The opinion of the Virginia Supreme Court of Appeals in Young-Allen v. Bank of America provides both hope for lenders frustrated by borrowers who delay inevitable foreclosure sales by requiring the lender to comply with every applicable pre-foreclosure requirement and guidance for borrowers seeking to hold lenders to such requirements.
Ms. Young-Allen fell behind in her payments to Bank of America on a loan secured by a deed of trust on her home. The Bank appointed Equity Trustees as substitute trustee under the deed of trust and Equity sent Ms. Young-Allen notice that her home would be sold at foreclosure sale.
Ms. Young-Allen’s deed of trust required the Bank to provide her with a notice of the right to cure, which stated the amount that must be paid, the date through which that amount would be adequate to reinstate the loan, and where payment was to be sent. Although Ms. Young-Allen specifically requested such a statement, the Bank did not provide it. Ms. Young-Allen requested that Equity postpone the foreclosure sale because of the Bank’s failure to provide the required notice. However, Equity refused to postpone the sale. An investment company purchased her home at the foreclosure sale.
Ms. Young-Allen filed suit against the Bank and Equity. In her initial complaint, Ms. Young-Allen requested a declaratory judgment that the Bank and Equity had no right to foreclose because of the Bank’s failure to provide the required notice and rescission of the sale. The Bank and Equity filed a demurrer in which they argued that Ms. Young-Allen had failed to allege that she had been damaged by the Bank’s failure to provide the required notice. The Circuit Court agreed and dismissed Ms. Young-Allen’s complaint with leave to file an amended complaint.
Ms. Young-Allen then filed an amended complaint. She requested that the foreclosure sale be rescinded due to the Bank’s failure to provide the required notice regarding her right to reinstate the loan and asserted that the Bank and Equity breached fiduciary duties to her by foreclosing without giving the required notice. The Bank and Equity then filed a demurrer to the amended complaint, arguing again that Ms. Young-Allen had not alleged that she had been damaged. The Circuit Court dismissed the amended complaint with prejudice. Ms. Young-Allen appealed to the Virginia Supreme Court of Appeals.

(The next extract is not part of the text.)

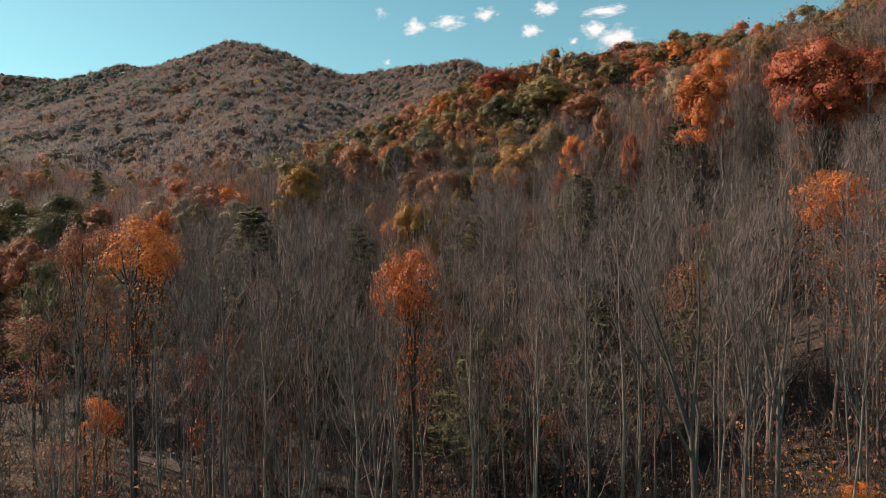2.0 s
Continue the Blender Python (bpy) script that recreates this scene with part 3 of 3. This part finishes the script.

The Supreme Court affirmed the dismissal of Ms. Young-Allen’s case. With respect to rescission of the sale, the Court said that mere breach of a contract was not sufficient to rescind a sale. Rescission will be ordered only in the case of a “material” or “substantial” breach of contract. The Court said that “The terms ‘material’ and ‘substantial” imply that the breach of contract underlying the rescission claim has caused some type of injury or harm to the non-breaching party.” Ms. Young-Allen’s complaint “did not allege that Young-Allen had the ability to cure her default.” The Court said:
Without such an allegation, the complaint did not establish that the alleged breach caused any harm. If Young-Allen could not have cured her default, Bank of America’s failure to send the notices at issue regarding the right to cure did not cause Young-Allen to sustain an injury or incur any damages.
The Court affirmed the dismissal of the breach of fiduciary duty claim based on the same reasoning. The Court again recited that Ms. Young-Allen had not alleged that she could have cured her default had she been given the required notice. Equity, the Court said, was not required to postpone the foreclosure sale simply because Ms. Young-Allen told them that the Bank had not given the required notice. The Court said:
[T]he complaint did not allege that Young-Allen told Equity that she had the ability to cure her default. In the absence of such an allegation, the foreclosure sale appeared to be inevitable.
Noting that Ms. Young-Allen alleged in her complaint that she was behind in her loan payments, the Court said, “Under these circumstances, Equity did not breach any fiduciary duty that it owed to Young-Allen when it proceeded with the foreclosure sale.
The Virginia Supreme Court of Appeals’ denial of any relief to a borrower whose lender did not comply with its own loan documents, particularly based on a demurrer when the allegations in the complaint are to be taken as true, is extraordinary. The decision was almost certainly influenced by the fact that Ms. Young-Allen had been given two chances to allege that she had sustained damages and had failed both times. The Court emphasized the fact that “the previous demurrer expressly addressed the issue of damages.” The fact that an investment company, rather than the lender, had purchased the property at the foreclosure sale so that rescission would have affected the rights of a third party without knowledge of the Bank’s failure to give notice, may have affected the decision as well. Overall, the Court seems to have been convinced that Ms. Young-Allen was seeking delay for delay’s sake. The Court made a point of noting that the complaint did not allege that Ms. Young-Allen could avoid a second foreclosure sale if the first was rescinded and that “the remedy requested by Young-Allen may have ultimately been futile.
Ms. Young-Allen alleged that she lost her home without being given the notice to which she was entitled. She, like many, probably considered that to be damage enough. Still, once she was told by the Circuit Court that she had not alleged damages sufficiently, she should have either abandoned her quest or alleged that the Bank’s failure to give her the required notice harmed her in some way.